Your Work Matters: On Slow WorkBlog / Produced by The High Calling
I am currently an administrative assistant in the head office of a large nonprofit. I was hired to assist with marketing and communications and spend most days waiting for tasks, answering the occasional email, and working on social media projects. Often I have hours (and hours) which I am free to fill as I wish. Though I am assured by my boss that I am helpful as her assistant, I cannot see how my work matters at all.
This work feels different, and sometimes antithetical, than what “I feel called to.” My previous workplace helped me feel important. I worked in a beautiful group home on the East side of the city where frenzy and friendships and crazy God stories abounded. There were high needs; I was helpful and effective. For good reasons, that season came to a close, and now I find myself here.
I'm often listless and uneasy.
I scream in frustration on the way home, having barely made it to 4:00pm. The last 15 minutes were excruciating. I ask, why is it this way? What is the point of being here? Why don’t I quit? Is a paycheck really that important?
And then, when I get calm again, I tell myself these things:
- Is the best possible workplace … really what I need? I am conditioned to want to be fulfilled by a job, but it is possible that I was brought here for a very different purpose.
- What if doing dull, administrative tasks is meant to shape my character in a way that would have been impossible in a different circumstance?
And sometimes, when I am hopeful, I am aware that though slow work is hard, it can be beautiful, good work.
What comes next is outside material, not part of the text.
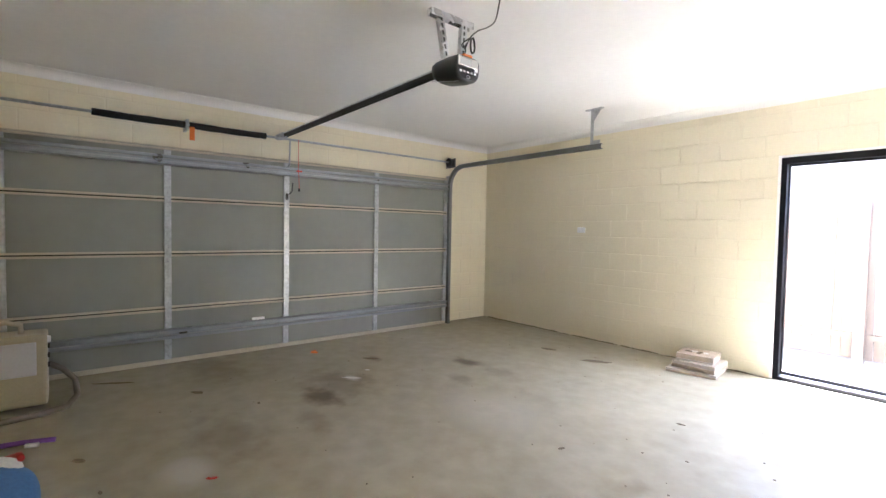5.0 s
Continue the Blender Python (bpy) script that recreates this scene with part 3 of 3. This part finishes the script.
TY = 4.86
curve = [(-5.06, TY, G)] + [(-5.06, TY, 1.75)] + [(-4.78 - 0.28 * math.cos(a), TY, 1.83 + 0.28 * math.sin(a)) for a in (math.pi / 2 * k / 8 for k in range(9))] + [(-2.6, TY, 2.11)]
track = thing("door_track", "grey steel door track curving up to a ceiling hanger", "track", pose(0, 0, 0))
part("rail", channel(curve, 0.026, 0.022), TRACKSTEEL, track)
part("angle", boxes((-4.6, -2.62, TY - 0.02, TY + 0.02, 2.137, 2.140)), GALV, track)
bm = boxes((-2.74, -2.705, TY - 0.002, TY + 0.002, 2.13, C), (-2.80, -2.60, TY - 0.02, TY + 0.02, C - 0.012, C - 0.0005))
box(bm, -2.705, -2.625, TY - 0.002, TY + 0.002, 2.13, 2.18)
part("hanger", bm, GALV, track, "galvanised ceiling hanger")
bm = bmesh.new()
v = [bm.verts.new(p) for p in ((-2.705, TY + 0.003, C - 0.012), (-2.62, TY + 0.003, C - 0.012), (-2.705, TY + 0.003, C - 0.13), (-2.705, TY - 0.003, C - 0.012), (-2.62, TY - 0.003, C - 0.012), (-2.705, TY - 0.003, C - 0.13))]
for f in ((0, 1, 2), (5, 4, 3), (0, 3, 4, 1), (1, 4, 5, 2), (2, 5, 3, 0)):
    bm.faces.new([v[i] for i in f])
part("gusset", bm, GALV, track)
part("wall_angle", boxes((GX0 + 0.001, -5.04, TY + 0.024, TY + 0.027, G, 2.0)), GALV, track)

# torsion shaft, spring sleeves and drum
SHX, SHZ = -5.03, 2.185
shaft = thing("torsion_shaft", "steel torsion shaft with sleeved springs above the garage door", "spring shaft", pose(0, 0, 0))
part("shaft", tube([(SHX, 0.1, SHZ), (SHX, 4.93, SHZ)], 0.0125, 10), GALV, shaft)
for a, b in ((0.69, 1.42), (1.46, 2.2)):
    pts = [(SHX, a + (b - a) * k / 8, SHZ - 0.004 * math.sin(math.pi * k / 8)) for k in range(9)]
    part("spring_sleeve", tube(pts, [0.03 + 0.0015 * ((k * 7) % 3) for k in range(9)], 12), FOAM, shaft, "black foam-sleeved torsion spring")
part("centre_bracket", boxes((GX0 + 0.001, SHX + 0.03, 1.43, 1.45, SHZ - 0.05, SHZ + 0.05)), GALV, shaft)
part("warning_tag", soft_box(SHX + 0.03, SHX + 0.036, 1.455, 1.5, SHZ - 0.15, SHZ - 0.02, 0.002, 1), ORANGE, shaft, "orange hanging warning tag")
drum = tube([(SHX, 4.80 + d, SHZ) for d in (0, 0.012, 0.013, 0.06, 0.061, 0.075)], [0.06, 0.06, 0.045, 0.045, 0.055, 0.055], 18)
part("cable_drum", drum, BLACKPL, shaft, "dark cast cable drum")
part("end_bracket", boxes((GX0 + 0.001, SHX + 0.05, 4.885, 4.892, SHZ - 0.07, SHZ + 0.06)), DARKSTEEL, shaft)

# ---- opener ----
OPX, OPY = -2.07, 2.39
opener = thing("door_opener", "black and grey garage door opener hung from the ceiling", "door opener", pose(0, 0, 0))
rail = boxes((-4.98, OPX - 0.14, OPY - 0.02, OPY + 0.02, 2.232, 2.236))
box(rail, -4.98, OPX - 0.14, OPY - 0.02, OPY - 0.016, 2.192, 2.232), box(rail, -4.98, OPX - 0.14, OPY + 0.016, OPY + 0.02, 2.192, 2.232)
part("drive_rail", rail, BLACKPL, opener, "black drive rail")
# Thin bright strip added to draw the highlight along the black rail.
part("rail_highlight", boxes((-4.98, OPX - 0.14, OPY - 0.0225, OPY - 0.0202, 2.226, 2.2365)), ZINC, opener, "bright strip drawing the highlight along the rail")
part("header_bracket", boxes((GX0 + 0.001, -4.95, OPY - 0.03, OPY + 0.03, 2.190, 2.240)), GALV, opener)
OFX = OPX - 0.025
case = bmesh.new()
rings = []
for x, hw, z0, z1 in ((-0.16, 0.05, 2.172, 2.238), (-0.145, 0.075, 2.15, 2.25), (-0.09, 0.092, 2.118, 2.254), (0.03, 0.1, 2.098, 2.252), (0.1, 0.098, 2.094, 2.246), (0.118, 0.09, 2.104, 2.238)):
    pts = []
    for k in range(24):
        a = 2 * math.pi * k / 24
        c, e = math.cos(a), math.sin(a)
        low = 0.82 if e < 0 else 1.0
        pts.append(case.verts.new((OFX + x, OPY + hw * (1 - (1 - low) * abs(e)) * math.copysign(abs(c) ** 0.4, c), (z0 + z1) / 2 + (z1 - z0) / 2 * math.copysign(abs(e) ** 0.5, e))))
    rings.append(pts)
for a, b in zip(rings, rings[1:]):
    for k in range(24):
        case.faces.new((a[k], a[(k + 1) % 24], b[(k + 1) % 24], b[k])).smooth = True
case.faces.new(rings[0]), case.faces.new(rings[-1])
bmesh.ops.recalc_face_normals(case, faces=case.faces[:])
part("case", case, BLACKPL, opener, "rounded black motor case")
part("face_plate", soft_box(OFX + 0.112, OFX + 0.121, OPY - 0.08, OPY + 0.08, 2.176, 2.234, 0.006, 3), CHROME, opener, "silver control face plate")
part("display", soft_box(OFX + 0.12, OFX + 0.123, OPY - 0.066, OPY + 0.02, 2.184, 2.222, 0.002, 1), GREYPL, opener, "grey translucent lamp window")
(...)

I was more engaged at the group home...there were struggles and triumphs and beauty and moments where God needed to show up. But, paradoxically, those moments do exist here. It’s enormously more difficult to see them in the monotony of my job, but I think that God is here, too.
People in the Middle Ages latched on to the beauty of slow work. During the later Middle Ages, certain prayerbooks (in particular, "Books of Hours") were produced with smaller dimensions than regular prayerbooks. The books were often favored by women, who carried the lightwork miniatures in their pockets and pull them out throughout the workday for a prayer, a psalm-cry or a fleeting meditation. Like us, they had hours to redeem.
Slow work is hard, but when I think of these pocket-prayers and recognize that God is here, I can come up for air.